>>

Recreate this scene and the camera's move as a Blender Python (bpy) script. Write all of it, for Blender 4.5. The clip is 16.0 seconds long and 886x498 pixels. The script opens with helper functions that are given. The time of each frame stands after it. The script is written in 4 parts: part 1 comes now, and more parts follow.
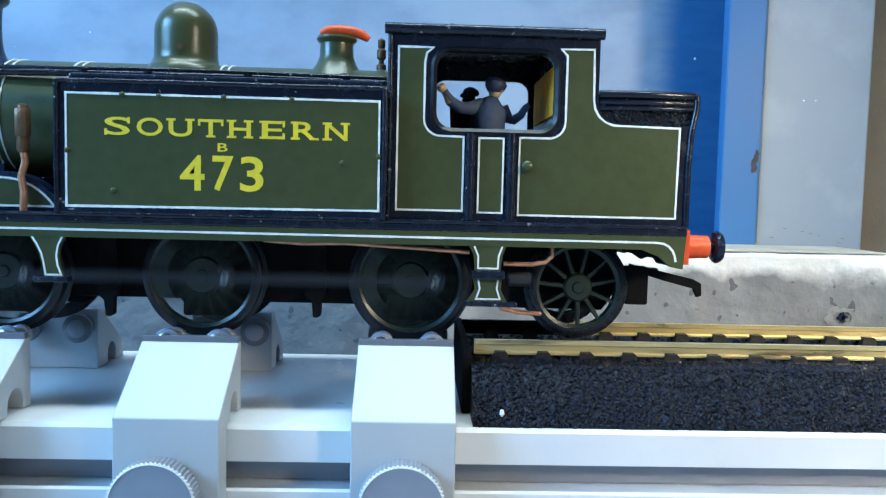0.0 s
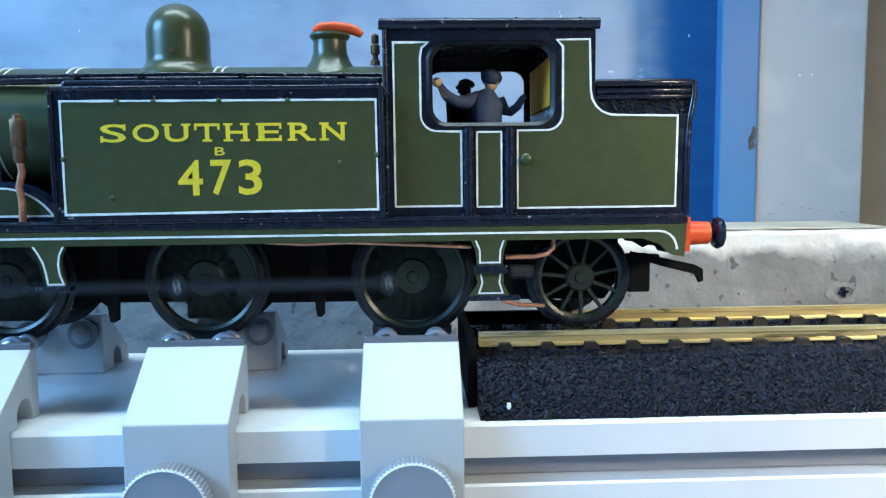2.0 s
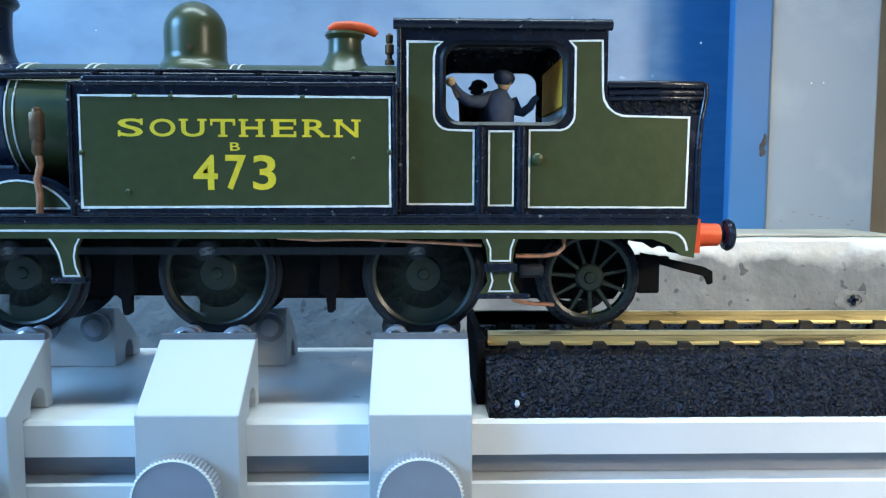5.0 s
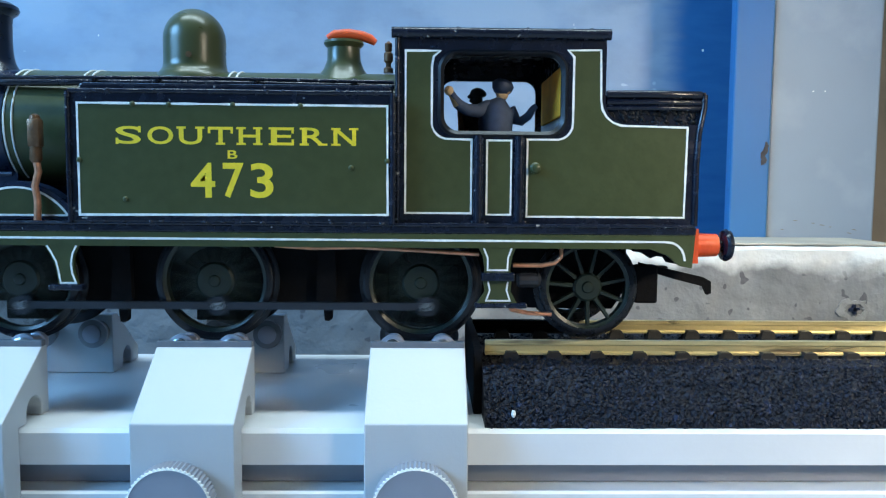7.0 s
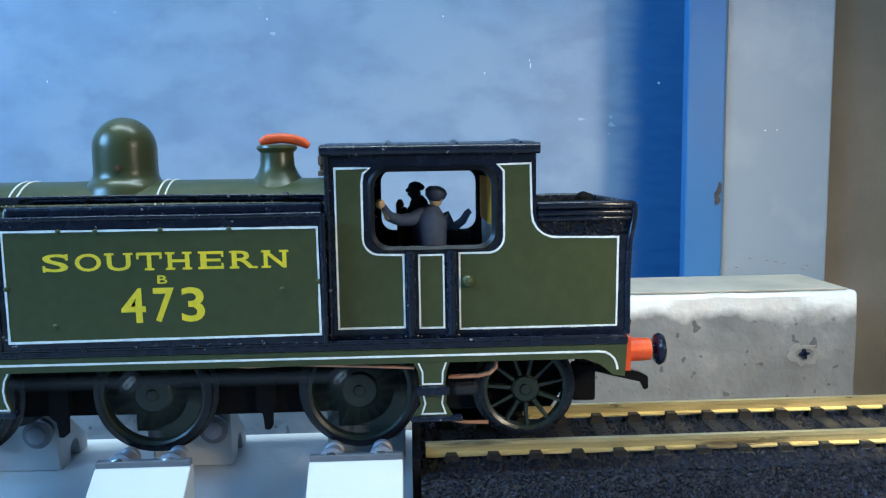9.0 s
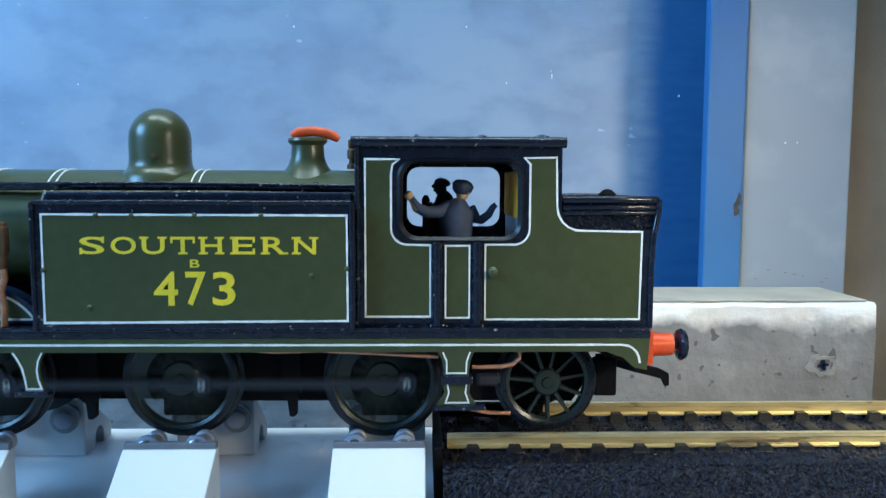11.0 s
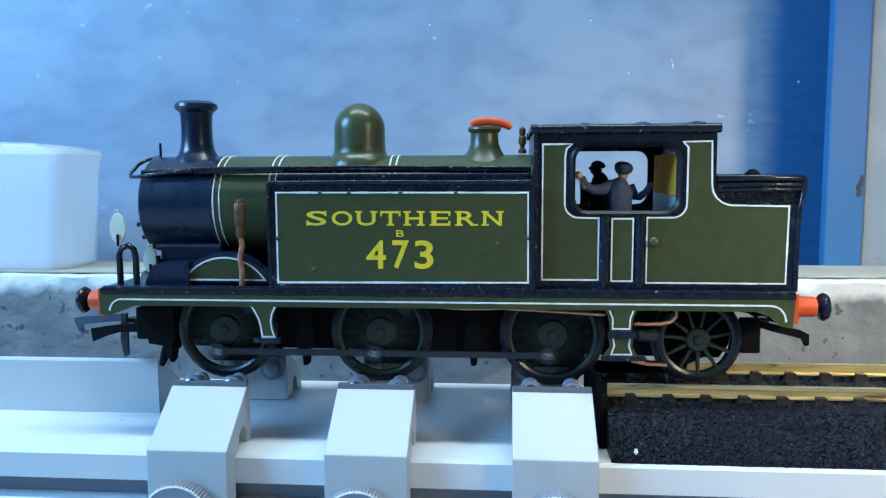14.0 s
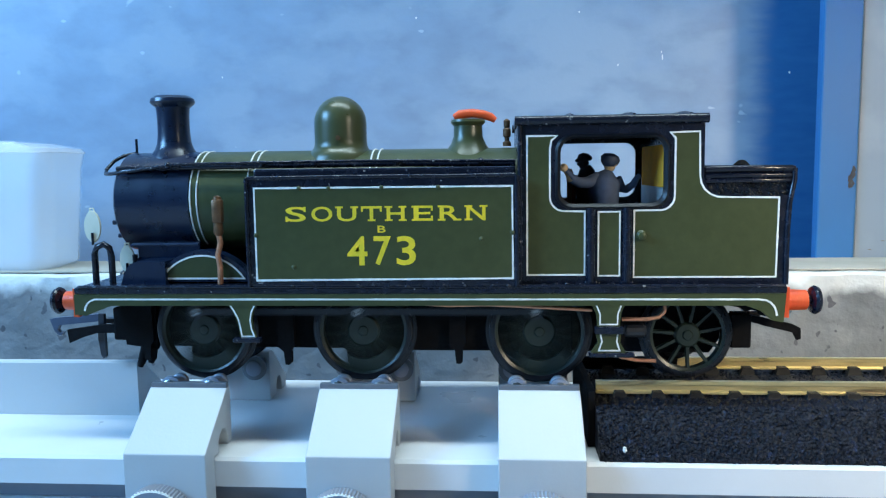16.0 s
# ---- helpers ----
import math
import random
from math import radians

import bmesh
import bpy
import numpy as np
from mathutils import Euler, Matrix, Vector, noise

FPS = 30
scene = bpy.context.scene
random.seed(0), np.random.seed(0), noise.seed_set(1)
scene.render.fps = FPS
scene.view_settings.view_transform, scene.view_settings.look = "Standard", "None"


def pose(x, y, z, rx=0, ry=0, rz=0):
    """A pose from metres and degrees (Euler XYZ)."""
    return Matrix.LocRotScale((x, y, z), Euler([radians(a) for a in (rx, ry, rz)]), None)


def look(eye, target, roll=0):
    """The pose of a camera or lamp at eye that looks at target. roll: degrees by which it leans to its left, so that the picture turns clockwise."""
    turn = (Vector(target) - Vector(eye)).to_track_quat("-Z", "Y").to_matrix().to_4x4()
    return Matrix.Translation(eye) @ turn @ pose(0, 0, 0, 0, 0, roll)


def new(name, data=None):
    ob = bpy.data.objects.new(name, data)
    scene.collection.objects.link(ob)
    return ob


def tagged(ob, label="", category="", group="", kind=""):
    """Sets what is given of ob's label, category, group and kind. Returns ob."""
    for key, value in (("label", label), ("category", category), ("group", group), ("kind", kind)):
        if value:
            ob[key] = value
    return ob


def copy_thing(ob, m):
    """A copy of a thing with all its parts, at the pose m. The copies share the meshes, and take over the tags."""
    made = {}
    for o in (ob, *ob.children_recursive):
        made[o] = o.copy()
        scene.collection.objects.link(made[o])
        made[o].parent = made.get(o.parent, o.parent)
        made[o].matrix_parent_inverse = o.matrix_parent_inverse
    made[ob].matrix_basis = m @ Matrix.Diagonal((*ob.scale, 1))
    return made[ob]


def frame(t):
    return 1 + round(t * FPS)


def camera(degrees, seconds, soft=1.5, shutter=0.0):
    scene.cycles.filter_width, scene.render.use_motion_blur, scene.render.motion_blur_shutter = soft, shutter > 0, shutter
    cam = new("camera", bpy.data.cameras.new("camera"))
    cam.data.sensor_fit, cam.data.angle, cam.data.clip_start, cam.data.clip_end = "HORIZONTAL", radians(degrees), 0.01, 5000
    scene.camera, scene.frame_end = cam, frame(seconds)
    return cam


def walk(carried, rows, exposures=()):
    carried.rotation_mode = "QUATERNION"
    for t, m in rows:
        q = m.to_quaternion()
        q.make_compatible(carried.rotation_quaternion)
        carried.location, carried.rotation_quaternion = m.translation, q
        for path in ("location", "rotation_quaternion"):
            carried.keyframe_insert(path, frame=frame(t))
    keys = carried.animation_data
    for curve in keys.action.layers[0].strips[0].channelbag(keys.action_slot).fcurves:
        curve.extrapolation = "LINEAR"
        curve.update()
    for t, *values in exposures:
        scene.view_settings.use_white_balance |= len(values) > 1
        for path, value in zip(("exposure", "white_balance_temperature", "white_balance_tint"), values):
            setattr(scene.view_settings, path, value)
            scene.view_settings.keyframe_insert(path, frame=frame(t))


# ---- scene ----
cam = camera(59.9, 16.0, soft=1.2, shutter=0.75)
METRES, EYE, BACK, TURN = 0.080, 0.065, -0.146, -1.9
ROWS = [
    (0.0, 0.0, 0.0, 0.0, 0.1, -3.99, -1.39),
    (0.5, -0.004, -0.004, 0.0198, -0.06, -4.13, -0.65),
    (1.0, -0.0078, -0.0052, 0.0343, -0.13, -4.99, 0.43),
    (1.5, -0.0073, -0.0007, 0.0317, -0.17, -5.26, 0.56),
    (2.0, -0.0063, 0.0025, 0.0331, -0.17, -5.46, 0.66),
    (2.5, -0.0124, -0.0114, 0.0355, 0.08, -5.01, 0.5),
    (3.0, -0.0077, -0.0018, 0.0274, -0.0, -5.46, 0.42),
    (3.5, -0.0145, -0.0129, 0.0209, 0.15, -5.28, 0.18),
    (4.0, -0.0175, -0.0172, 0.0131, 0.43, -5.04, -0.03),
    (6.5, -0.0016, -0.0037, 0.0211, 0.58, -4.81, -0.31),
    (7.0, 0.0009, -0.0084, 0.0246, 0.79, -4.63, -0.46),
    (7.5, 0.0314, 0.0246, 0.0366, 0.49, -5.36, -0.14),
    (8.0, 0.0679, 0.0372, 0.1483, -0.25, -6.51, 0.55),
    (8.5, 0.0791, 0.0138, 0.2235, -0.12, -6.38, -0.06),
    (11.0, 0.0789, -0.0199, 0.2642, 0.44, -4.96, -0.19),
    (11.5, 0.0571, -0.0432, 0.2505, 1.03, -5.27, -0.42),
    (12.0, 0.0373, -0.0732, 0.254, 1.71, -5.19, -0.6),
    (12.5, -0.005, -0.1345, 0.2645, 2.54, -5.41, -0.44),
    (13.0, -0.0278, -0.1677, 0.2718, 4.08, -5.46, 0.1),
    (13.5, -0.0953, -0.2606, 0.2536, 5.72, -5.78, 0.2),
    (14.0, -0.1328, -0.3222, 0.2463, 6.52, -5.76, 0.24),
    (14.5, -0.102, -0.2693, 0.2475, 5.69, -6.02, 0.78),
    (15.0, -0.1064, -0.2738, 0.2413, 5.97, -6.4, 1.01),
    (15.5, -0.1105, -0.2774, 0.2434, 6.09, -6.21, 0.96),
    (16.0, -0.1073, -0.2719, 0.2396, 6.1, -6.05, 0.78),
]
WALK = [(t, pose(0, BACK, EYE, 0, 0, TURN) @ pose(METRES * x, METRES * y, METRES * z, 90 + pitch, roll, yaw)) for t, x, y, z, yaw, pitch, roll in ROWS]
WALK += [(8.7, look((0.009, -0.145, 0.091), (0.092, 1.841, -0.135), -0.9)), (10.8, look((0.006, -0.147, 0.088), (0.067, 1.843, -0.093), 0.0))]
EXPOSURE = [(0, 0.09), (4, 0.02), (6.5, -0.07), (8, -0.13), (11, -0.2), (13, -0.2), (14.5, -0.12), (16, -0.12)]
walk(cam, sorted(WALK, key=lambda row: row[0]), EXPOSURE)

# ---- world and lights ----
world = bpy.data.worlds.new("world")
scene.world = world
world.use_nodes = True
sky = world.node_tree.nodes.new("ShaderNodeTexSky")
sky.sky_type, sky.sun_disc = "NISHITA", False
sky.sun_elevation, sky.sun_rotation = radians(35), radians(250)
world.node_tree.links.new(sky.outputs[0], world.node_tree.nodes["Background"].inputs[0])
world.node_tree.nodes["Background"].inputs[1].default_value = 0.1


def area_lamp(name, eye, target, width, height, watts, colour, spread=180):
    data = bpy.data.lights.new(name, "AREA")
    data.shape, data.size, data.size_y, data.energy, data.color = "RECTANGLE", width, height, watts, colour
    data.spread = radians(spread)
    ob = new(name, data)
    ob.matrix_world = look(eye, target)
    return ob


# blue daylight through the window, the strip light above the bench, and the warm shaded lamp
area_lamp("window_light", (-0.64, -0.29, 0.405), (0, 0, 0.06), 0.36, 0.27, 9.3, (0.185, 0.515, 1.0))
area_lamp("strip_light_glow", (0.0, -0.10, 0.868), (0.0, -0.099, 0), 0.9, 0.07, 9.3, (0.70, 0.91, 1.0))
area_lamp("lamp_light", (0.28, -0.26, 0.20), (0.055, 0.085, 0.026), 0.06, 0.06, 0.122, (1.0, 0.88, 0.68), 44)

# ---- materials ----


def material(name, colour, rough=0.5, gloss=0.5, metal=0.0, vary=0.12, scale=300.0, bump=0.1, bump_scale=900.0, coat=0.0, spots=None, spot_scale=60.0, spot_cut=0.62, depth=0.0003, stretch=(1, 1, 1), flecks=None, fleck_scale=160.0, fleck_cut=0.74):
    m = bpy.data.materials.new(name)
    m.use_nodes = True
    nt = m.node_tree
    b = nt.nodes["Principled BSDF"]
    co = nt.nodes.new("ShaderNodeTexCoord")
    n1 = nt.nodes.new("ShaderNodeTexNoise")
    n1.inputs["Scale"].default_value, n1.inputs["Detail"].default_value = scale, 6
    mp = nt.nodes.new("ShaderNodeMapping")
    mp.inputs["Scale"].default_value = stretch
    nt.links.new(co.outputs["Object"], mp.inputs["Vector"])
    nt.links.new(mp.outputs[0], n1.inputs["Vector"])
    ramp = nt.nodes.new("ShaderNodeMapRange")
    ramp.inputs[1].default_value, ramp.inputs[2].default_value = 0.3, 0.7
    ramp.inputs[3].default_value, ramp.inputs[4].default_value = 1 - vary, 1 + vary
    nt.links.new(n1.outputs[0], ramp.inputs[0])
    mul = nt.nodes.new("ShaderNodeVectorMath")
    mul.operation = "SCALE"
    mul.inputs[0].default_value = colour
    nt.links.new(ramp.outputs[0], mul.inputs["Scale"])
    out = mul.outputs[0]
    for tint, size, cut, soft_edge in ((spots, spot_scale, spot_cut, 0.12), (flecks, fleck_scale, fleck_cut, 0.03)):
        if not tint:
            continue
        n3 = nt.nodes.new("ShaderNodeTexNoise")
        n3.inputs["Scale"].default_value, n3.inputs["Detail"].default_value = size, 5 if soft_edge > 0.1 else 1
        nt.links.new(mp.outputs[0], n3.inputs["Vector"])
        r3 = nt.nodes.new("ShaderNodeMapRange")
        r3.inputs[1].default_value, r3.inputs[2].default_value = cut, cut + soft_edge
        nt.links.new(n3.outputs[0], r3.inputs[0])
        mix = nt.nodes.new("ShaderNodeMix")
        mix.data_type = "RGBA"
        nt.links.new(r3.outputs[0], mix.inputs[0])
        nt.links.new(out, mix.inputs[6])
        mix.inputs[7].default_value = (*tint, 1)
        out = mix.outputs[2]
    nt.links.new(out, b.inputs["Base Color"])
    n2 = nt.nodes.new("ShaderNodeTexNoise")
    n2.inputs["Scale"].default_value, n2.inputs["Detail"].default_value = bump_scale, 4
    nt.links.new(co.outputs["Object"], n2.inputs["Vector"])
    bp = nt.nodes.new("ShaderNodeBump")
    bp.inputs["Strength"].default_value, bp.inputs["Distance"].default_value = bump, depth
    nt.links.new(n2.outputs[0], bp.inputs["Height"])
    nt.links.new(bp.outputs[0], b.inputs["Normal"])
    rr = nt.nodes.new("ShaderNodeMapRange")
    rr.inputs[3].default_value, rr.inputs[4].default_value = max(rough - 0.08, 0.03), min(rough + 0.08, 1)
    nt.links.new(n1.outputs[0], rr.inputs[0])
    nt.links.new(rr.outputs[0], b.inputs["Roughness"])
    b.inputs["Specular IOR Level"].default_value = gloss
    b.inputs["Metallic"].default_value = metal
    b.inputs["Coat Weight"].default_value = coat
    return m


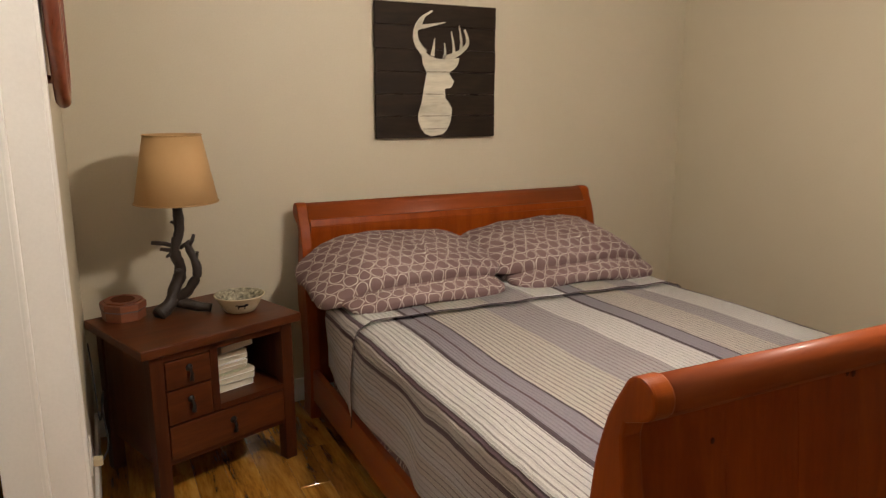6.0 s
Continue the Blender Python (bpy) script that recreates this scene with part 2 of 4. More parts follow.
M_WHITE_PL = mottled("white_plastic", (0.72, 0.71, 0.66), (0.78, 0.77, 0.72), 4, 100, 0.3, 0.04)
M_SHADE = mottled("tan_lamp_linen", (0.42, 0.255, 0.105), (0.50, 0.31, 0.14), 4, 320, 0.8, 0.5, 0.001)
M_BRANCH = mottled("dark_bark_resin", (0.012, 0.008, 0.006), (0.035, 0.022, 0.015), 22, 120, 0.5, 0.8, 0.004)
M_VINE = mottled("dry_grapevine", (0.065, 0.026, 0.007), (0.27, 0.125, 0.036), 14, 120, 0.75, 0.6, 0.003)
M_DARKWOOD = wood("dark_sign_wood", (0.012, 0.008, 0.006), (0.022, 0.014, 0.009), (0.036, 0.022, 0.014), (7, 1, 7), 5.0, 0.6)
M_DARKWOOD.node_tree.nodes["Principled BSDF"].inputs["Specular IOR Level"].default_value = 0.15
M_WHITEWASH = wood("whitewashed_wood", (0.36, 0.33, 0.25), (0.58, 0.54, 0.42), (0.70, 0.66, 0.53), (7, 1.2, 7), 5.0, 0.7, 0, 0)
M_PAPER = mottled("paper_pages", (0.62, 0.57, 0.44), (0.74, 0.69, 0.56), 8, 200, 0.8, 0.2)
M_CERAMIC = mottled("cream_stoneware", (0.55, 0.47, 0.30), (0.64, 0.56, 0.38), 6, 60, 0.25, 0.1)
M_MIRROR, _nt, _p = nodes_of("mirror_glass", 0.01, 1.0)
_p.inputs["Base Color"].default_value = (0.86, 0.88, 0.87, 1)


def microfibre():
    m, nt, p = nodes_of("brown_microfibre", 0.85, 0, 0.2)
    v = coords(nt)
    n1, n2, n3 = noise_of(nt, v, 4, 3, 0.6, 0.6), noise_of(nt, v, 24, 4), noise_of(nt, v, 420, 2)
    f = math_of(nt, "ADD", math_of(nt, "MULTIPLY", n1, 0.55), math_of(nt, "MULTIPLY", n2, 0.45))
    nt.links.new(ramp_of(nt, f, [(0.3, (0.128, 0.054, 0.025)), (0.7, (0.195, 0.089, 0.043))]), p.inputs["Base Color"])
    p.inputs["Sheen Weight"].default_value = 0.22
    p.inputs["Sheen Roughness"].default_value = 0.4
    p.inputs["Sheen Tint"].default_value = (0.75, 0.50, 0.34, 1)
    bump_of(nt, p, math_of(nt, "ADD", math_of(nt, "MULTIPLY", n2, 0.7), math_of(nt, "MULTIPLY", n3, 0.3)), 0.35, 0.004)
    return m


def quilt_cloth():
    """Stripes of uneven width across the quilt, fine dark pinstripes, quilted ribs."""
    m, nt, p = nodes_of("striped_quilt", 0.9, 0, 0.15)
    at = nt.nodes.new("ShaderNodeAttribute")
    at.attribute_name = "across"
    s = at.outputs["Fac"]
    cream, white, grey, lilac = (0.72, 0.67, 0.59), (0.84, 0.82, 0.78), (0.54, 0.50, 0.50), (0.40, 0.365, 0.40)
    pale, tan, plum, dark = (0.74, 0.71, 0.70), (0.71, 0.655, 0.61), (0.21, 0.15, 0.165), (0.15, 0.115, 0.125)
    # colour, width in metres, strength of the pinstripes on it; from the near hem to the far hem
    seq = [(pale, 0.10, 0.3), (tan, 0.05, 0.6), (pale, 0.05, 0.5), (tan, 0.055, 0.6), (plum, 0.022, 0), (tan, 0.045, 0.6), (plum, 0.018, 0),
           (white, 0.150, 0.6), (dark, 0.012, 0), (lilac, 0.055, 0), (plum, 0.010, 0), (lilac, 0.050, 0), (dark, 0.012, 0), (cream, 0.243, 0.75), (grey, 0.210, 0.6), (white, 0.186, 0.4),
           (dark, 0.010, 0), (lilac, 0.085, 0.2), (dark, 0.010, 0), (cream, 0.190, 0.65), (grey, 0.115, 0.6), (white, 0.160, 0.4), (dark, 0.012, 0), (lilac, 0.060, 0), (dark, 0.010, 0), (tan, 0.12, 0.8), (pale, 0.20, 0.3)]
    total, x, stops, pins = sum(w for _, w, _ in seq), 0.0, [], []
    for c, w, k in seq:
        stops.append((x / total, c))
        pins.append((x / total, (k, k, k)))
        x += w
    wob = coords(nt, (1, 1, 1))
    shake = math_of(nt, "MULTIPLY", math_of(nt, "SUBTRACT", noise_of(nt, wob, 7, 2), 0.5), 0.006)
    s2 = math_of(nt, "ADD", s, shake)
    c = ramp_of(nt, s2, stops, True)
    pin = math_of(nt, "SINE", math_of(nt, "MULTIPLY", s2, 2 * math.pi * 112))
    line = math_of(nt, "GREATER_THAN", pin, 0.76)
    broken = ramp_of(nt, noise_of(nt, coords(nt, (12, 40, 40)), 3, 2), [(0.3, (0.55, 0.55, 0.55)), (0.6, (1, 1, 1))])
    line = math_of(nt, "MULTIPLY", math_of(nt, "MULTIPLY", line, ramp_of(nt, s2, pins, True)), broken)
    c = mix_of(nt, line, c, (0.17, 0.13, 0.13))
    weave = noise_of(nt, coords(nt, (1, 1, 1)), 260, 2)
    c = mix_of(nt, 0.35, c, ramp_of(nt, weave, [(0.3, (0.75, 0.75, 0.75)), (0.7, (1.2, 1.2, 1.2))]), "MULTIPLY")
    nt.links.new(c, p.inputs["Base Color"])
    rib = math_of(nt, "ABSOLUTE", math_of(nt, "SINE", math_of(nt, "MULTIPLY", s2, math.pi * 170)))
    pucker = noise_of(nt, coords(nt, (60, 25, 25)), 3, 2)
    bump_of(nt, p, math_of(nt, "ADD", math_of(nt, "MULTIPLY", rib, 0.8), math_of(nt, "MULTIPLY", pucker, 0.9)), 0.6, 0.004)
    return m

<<

PROBLEM
Quote only what lies between the first line of the records and the line containing "of a camera", please, including both lines and excluding images.

COMPLETE ANSWER
Recreate this scene and the camera's move as a Blender Python (bpy) script. Write all of it, for Blender 4.5. The clip is 16.0 seconds long and 886x498 pixels. The script opens with helper functions that are given. The time of each frame stands after it. The script is written in 4 parts: part 1 comes now, and more parts follow.
0.0 s
2.0 s
5.0 s
7.0 s
9.0 s
11.0 s
14.0 s
16.0 s
# ---- helpers ----
import math
import random
from math import radians

import bmesh
import bpy
import numpy as np
from mathutils import Euler, Matrix, Vector, noise

FPS = 30
scene = bpy.context.scene
random.seed(0), np.random.seed(0), noise.seed_set(1)
scene.render.fps = FPS
scene.view_settings.view_transform, scene.view_settings.look = "Standard", "None"


def pose(x, y, z, rx=0, ry=0, rz=0):
    """A pose from metres and degrees (Euler XYZ)."""
    return Matrix.LocRotScale((x, y, z), Euler([radians(a) for a in (rx, ry, rz)]), None)


def look(eye, target, roll=0):
    """The pose of a camera or lamp at eye that looks at target. roll: degrees by which it leans to its left, so that the picture turns clockwise."""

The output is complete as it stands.